First Solar manufactures solar panels as well as builds solar power plants, and sells the energy to power producers. According to Hughes, it will keep the unit within the company. On the call, Hughes said that the company has already completed several lines at its Malaysian solar panel factory and could boost the production capacity by 46% next year.
Demand for solar panels is expected to surge before the U.S. tax credit for solar projects expires by the end of 2016, and First Solar wants to be prepared to benefit from that demand, according to Hughes.
Full-year guidance updated
The Tempe, Arizona-based company posted a quarterly profit of $88.4 million or 87 cents per share compared to $195 million, or $1.94 per share, a year ago. Revenue for the company came in at $889.3 million while the estimated revenue was $1.049 billion.
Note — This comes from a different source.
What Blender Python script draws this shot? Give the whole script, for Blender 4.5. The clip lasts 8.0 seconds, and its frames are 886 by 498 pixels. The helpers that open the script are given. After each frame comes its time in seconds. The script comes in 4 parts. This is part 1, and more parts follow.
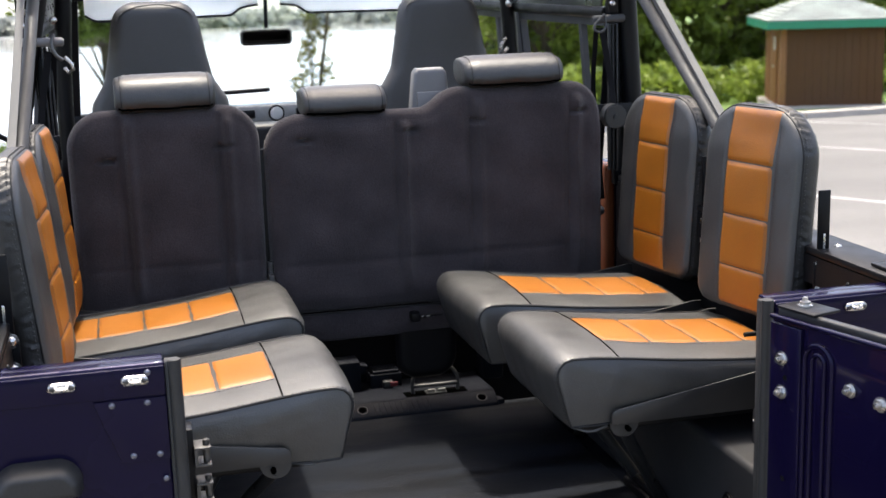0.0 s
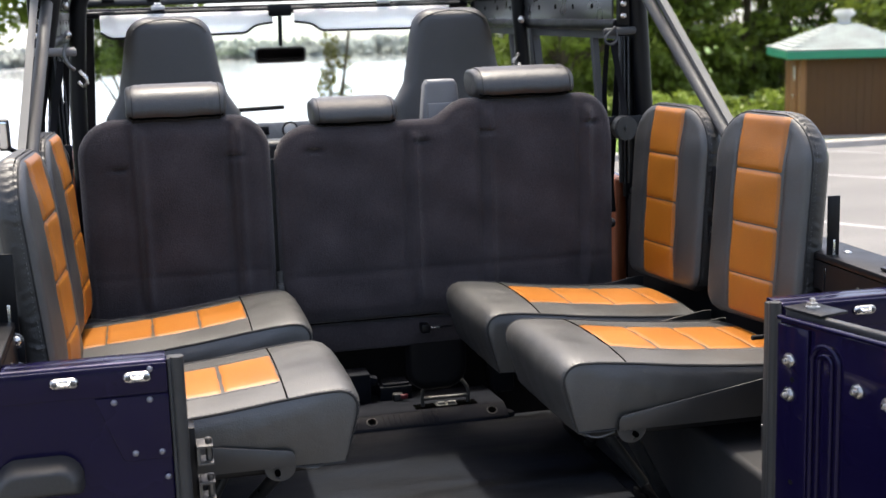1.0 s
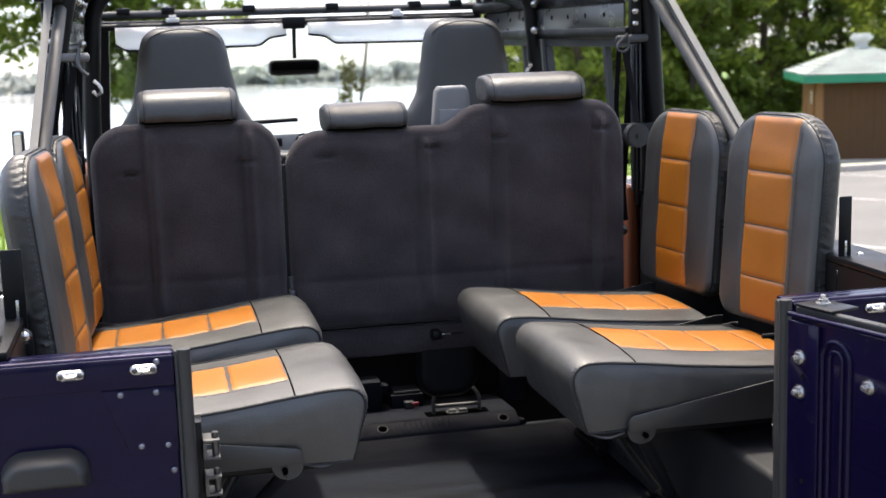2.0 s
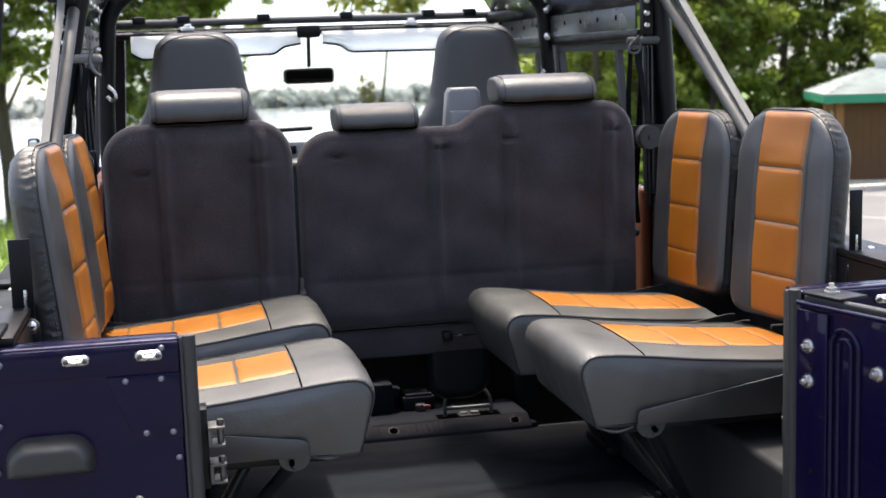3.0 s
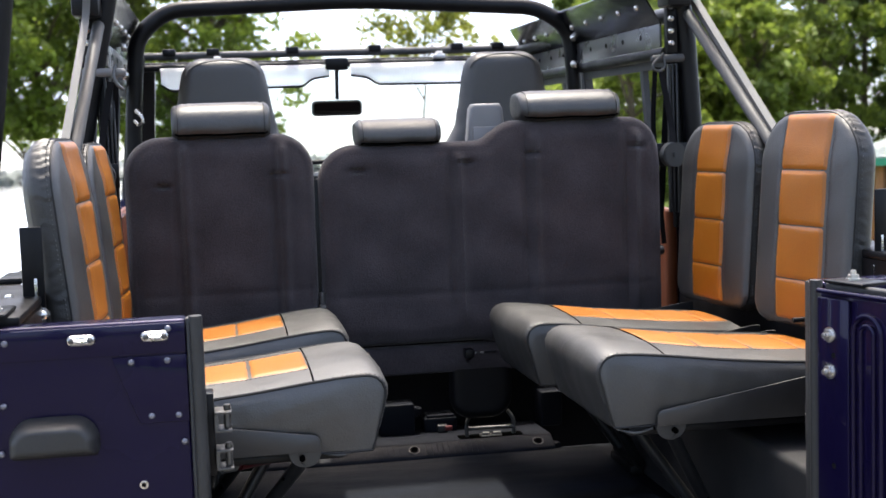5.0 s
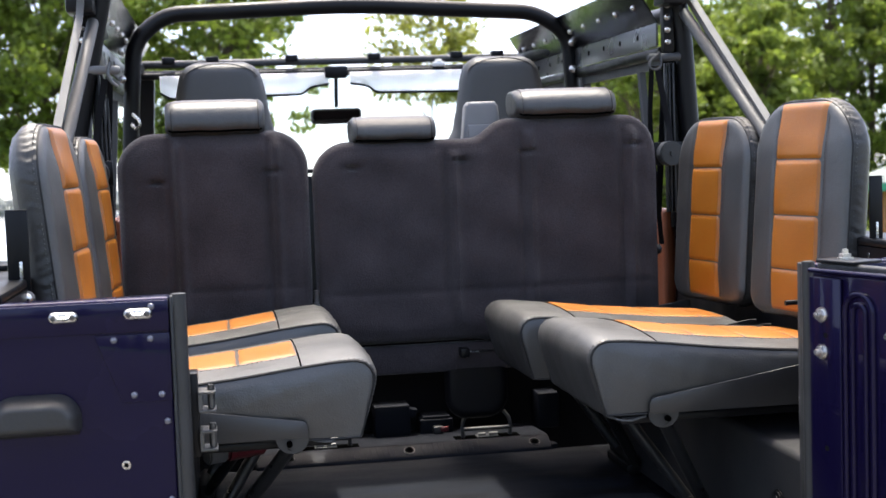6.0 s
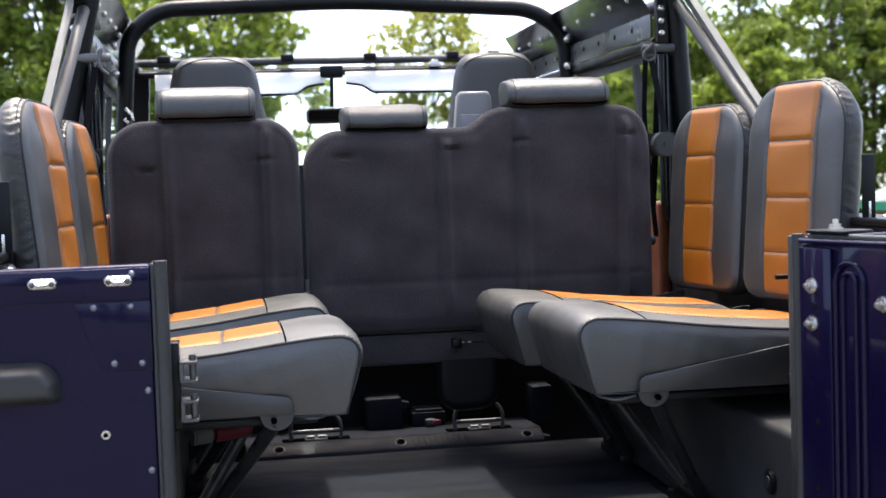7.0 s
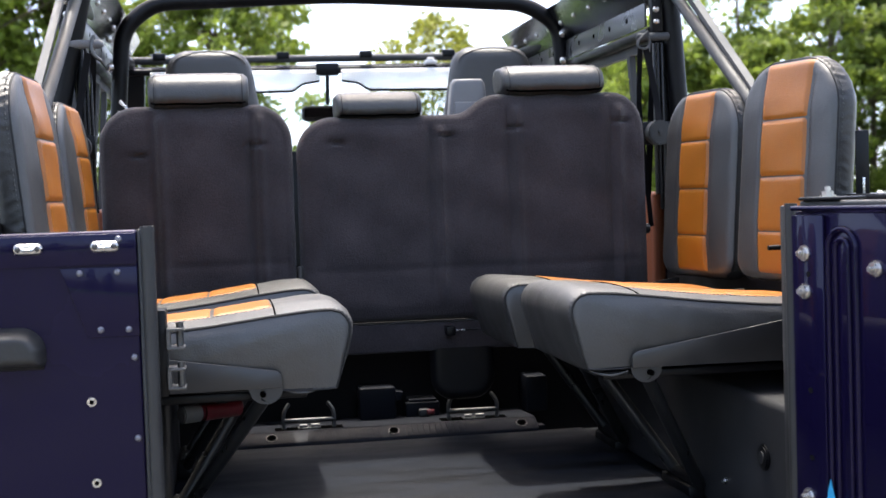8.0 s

For the full-year, the Solar Company has guided earnings per share between $2.40 and $2.80 and maintained the guidance for operating cash flow to be between $300 million and $500 million. The solar panel maker updated its previous guidance of gross margins between 18% and 19% to between 19% and 20%. First Solar is expecting revenue to fall between $3.6 billion and $3.9 billion, a marginal decline from the previous guidance of $3.7 billion and $4 billion. The company also revised its capital expenditures projections from $300 million and $350 million previously to $250 million and $300 million.